Search With Generated Answer

curl -X POST http://localhost:8000/api/v1/rag/search \
  -H "X-API-KEY: your-api-key" \
  -H "Content-Type: application/json" \
  -d '{
    "query": "How do transformer models use attention?",
    "sources": ["media_db", "notes"],
    "search_mode": "hybrid",
    "enable_generation": true,
    "enable_citations": true,
    "top_k": 10
  }'

Agentic Strategy

Agentic mode is selected through the unified search route.

curl -X POST http://localhost:8000/api/v1/rag/search \
  -H "X-API-KEY: your-api-key" \
  -H "Content-Type: application/json" \
  -d '{
    "query": "Compare the competing explanations in my saved material",
    "sources": ["media_db", "notes"],
    "strategy": "agentic",
    "enable_generation": true,
    "agentic_top_k_docs": 5,
    "agentic_quote_spans": true
  }'

Streaming Answers

POST /search/stream streams NDJSON and requires enable_generation: true.

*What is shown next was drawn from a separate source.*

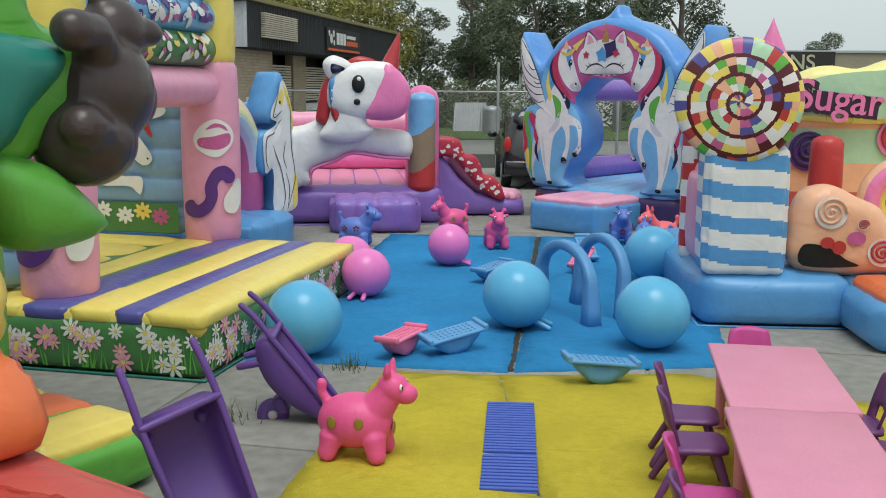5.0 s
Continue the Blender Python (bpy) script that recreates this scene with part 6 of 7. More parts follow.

const response = await fetch("http://localhost:8000/api/v1/rag/search/stream", {
  method: "POST",
  headers: {
    "X-API-KEY": "your-api-key",
    "Content-Type": "application/json"
  },
  body: JSON.stringify({
    query: "Explain retrieval augmented generation",
    sources: ["media_db"],
    search_mode: "hybrid",
    enable_generation: true
  })
});

const reader = response.body.getReader();
const decoder = new TextDecoder();
let buffer = "";

while (true) {
  const { done, value } = await reader.read();
  if (done) break;

  buffer += decoder.decode(value, { stream: true });
  let newlineIndex;
  while ((newlineIndex = buffer.indexOf("\n")) >= 0) {
    const line = buffer.slice(0, newlineIndex);
    buffer = buffer.slice(newlineIndex + 1);
    if (!line.trim()) continue;

    const event = JSON.parse(line);
    if (event.type === "delta") {
      process.stdout.write(event.text);
    }
  }
}

Batch Search

curl -X POST http://localhost:8000/api/v1/rag/batch \
  -H "X-API-KEY: your-api-key" \
  -H "Content-Type: application/json" \
  -d '{
    "queries": [
      "What is RAG?",
      "Explain vector search",
      "When should I use FTS?"
    ],
    "sources": ["media_db"],
    "search_mode": "hybrid",
    "max_concurrent": 5,
    "enable_checkpoint": true
  }'

Resume a checkpointed batch:

curl -X POST http://localhost:8000/api/v1/rag/batch/resume/checkpoint-id \
  -H "X-API-KEY: your-api-key"

Convenience Search

Simple:

curl -G http://localhost:8000/api/v1/rag/simple \
  -H "X-API-KEY: your-api-key" \
  --data-urlencode "query=machine learning" \
  --data-urlencode "top_k=5"

Advanced:

curl -G http://localhost:8000/api/v1/rag/advanced \
  -H "X-API-KEY: your-api-key" \
  --data-urlencode "query=quantum computing notes" \
  --data-urlencode "with_citations=true" \
  --data-urlencode "with_answer=true"

Capabilities

Use runtime discovery rather than hard-coding optional feature support:

curl http://localhost:8000/api/v1/rag/capabilities \
  -H "X-API-KEY: your-api-key"

Related discovery endpoints:

curl http://localhost:8000/api/v1/rag/features \
  -H "X-API-KEY: your-api-key"

curl http://localhost:8000/api/v1/rag/vlm/backends \
  -H "X-API-KEY: your-api-key"

Operational Checks

curl http://localhost:8000/api/v1/rag/health/live \
  -H "X-API-KEY: your-api-key"

curl http://localhost:8000/api/v1/rag/health/ready \
  -H "X-API-KEY: your-api-key"

curl http://localhost:8000/api/v1/rag/cache/stats \
  -H "X-API-KEY: your-api-key"

Response Shape

UnifiedRAGResponse commonly includes:

{
  "documents": [
    {
      "id": "doc_123",
      "content": "Matched content...",
      "metadata": {"title": "Example"},
      "score": 0.92
    }
  ],
  "query": "machine learning concepts",
  "expanded_queries": [],
  "metadata": {"sources_searched": ["media_db"]},
  "timings": {"total": 0.25},
  "generated_answer": "Optional generated answer",
  "citations": []
}

Client Tips

  • Prefer POST /search for most use cases.
  • Use search_mode: "hybrid" unless you explicitly need exact text matching or vector-only behavior. Vector behavior is source-dependent; sources without vector indexing use their source-specific retrieval path.
  • Use strategy: "agentic" through POST /search when you need the agentic retrieval strategy.
  • Use POST /search/stream for generated answers that should render incrementally.
  • Call /capabilities at startup if your client exposes optional controls.